**Data block**
.....
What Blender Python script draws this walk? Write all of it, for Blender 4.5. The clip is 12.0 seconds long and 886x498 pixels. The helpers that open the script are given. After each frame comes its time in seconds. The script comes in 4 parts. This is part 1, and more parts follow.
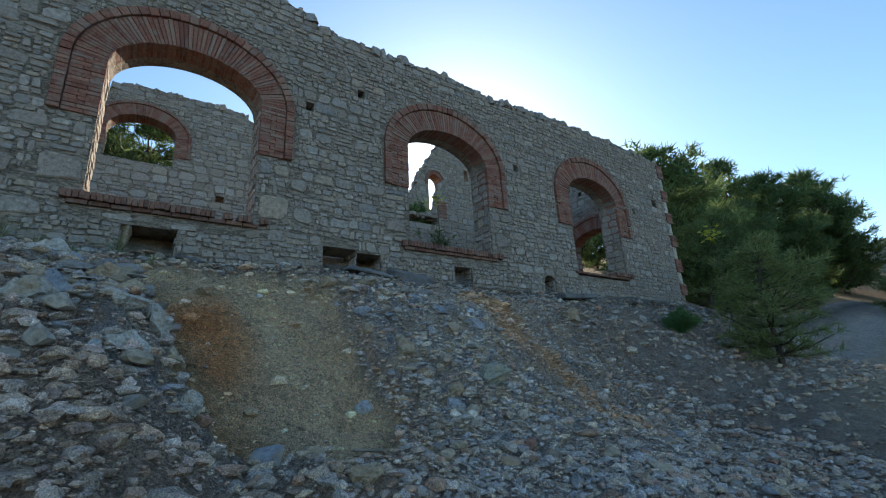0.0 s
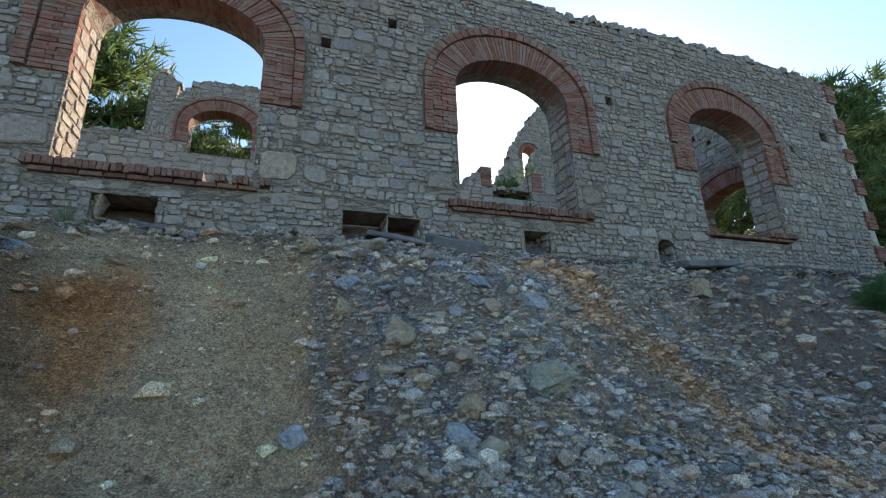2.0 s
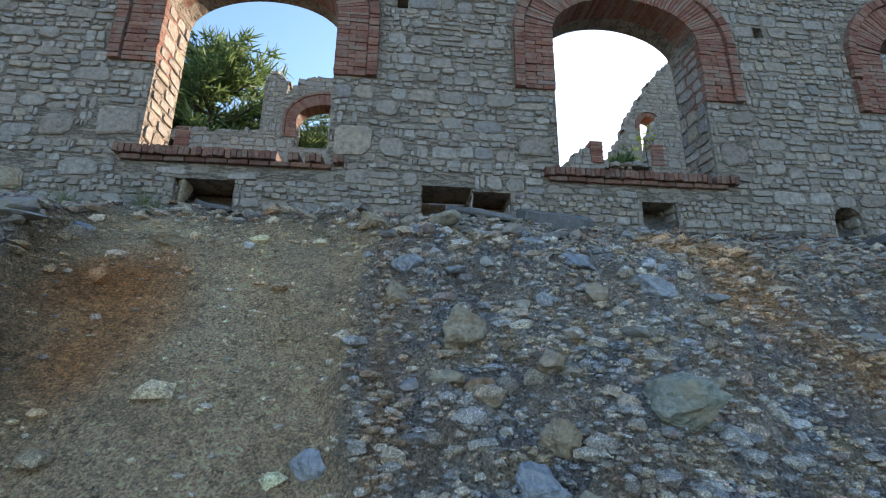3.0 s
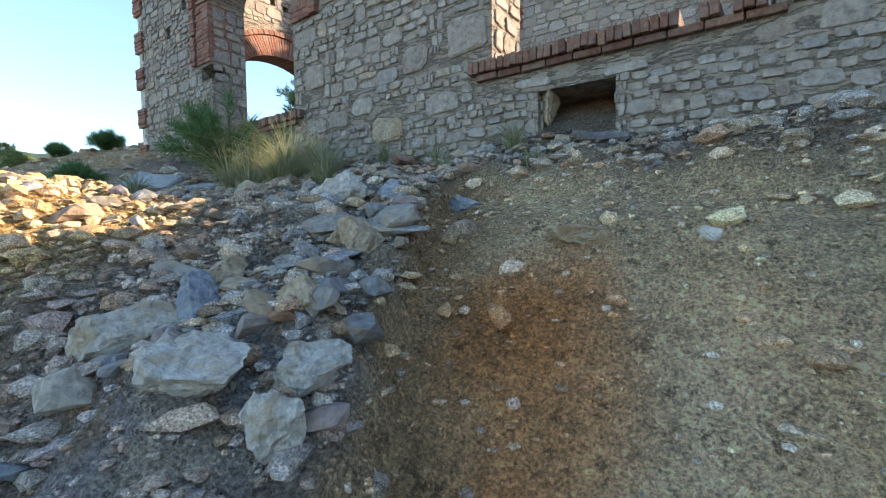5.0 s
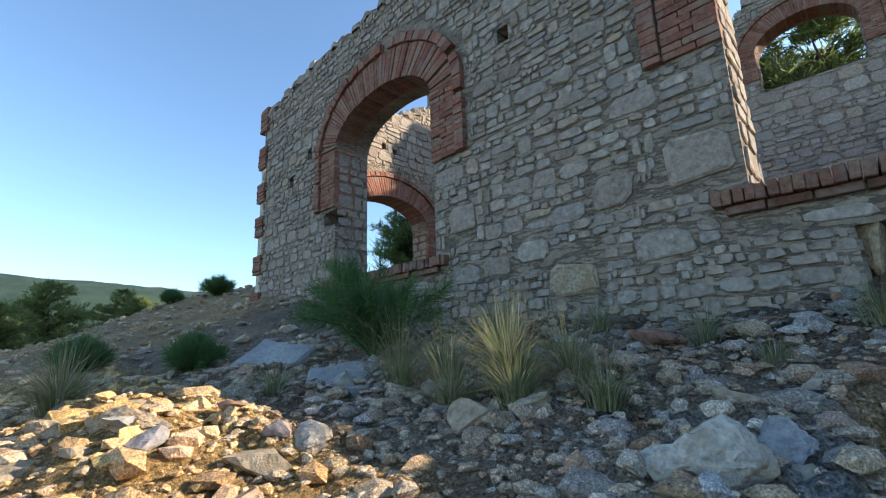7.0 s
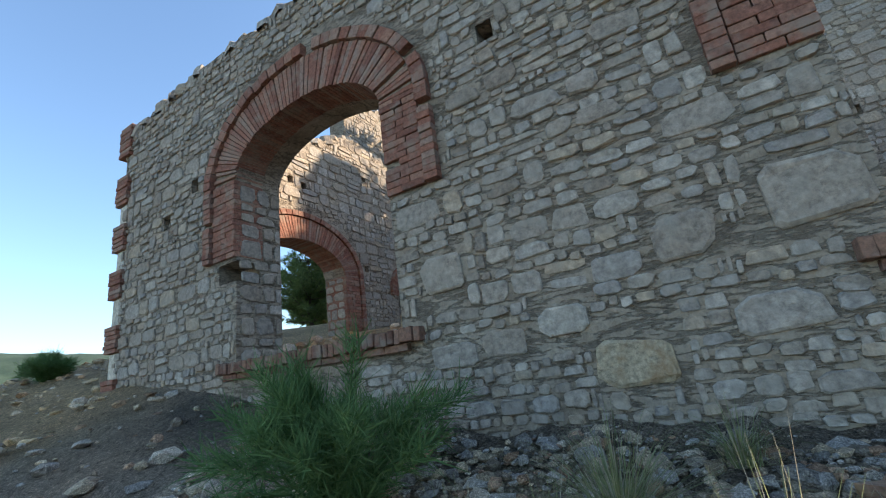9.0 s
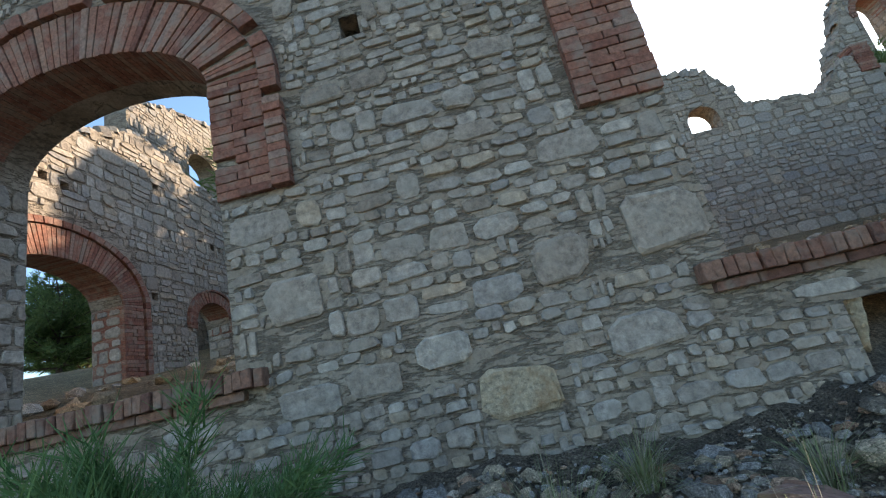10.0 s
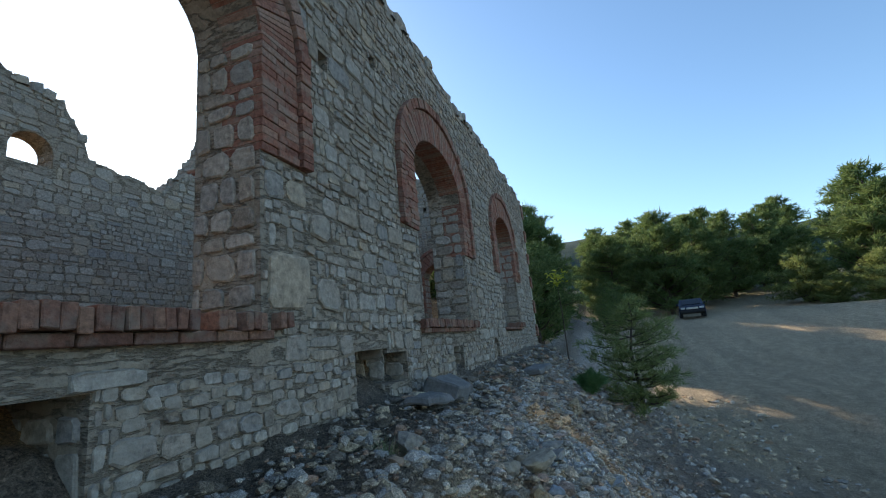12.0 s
.....
Write out each line again precisely as it appears, skipping every picture.

**Final answer**
What Blender Python script draws this walk? Write all of it, for Blender 4.5. The clip is 12.0 seconds long and 886x498 pixels. The helpers that open the script are given. After each frame comes its time in seconds. The script comes in 4 parts. This is part 1, and more parts follow.
0.0 s
2.0 s
3.0 s
5.0 s
7.0 s
9.0 s
10.0 s
12.0 s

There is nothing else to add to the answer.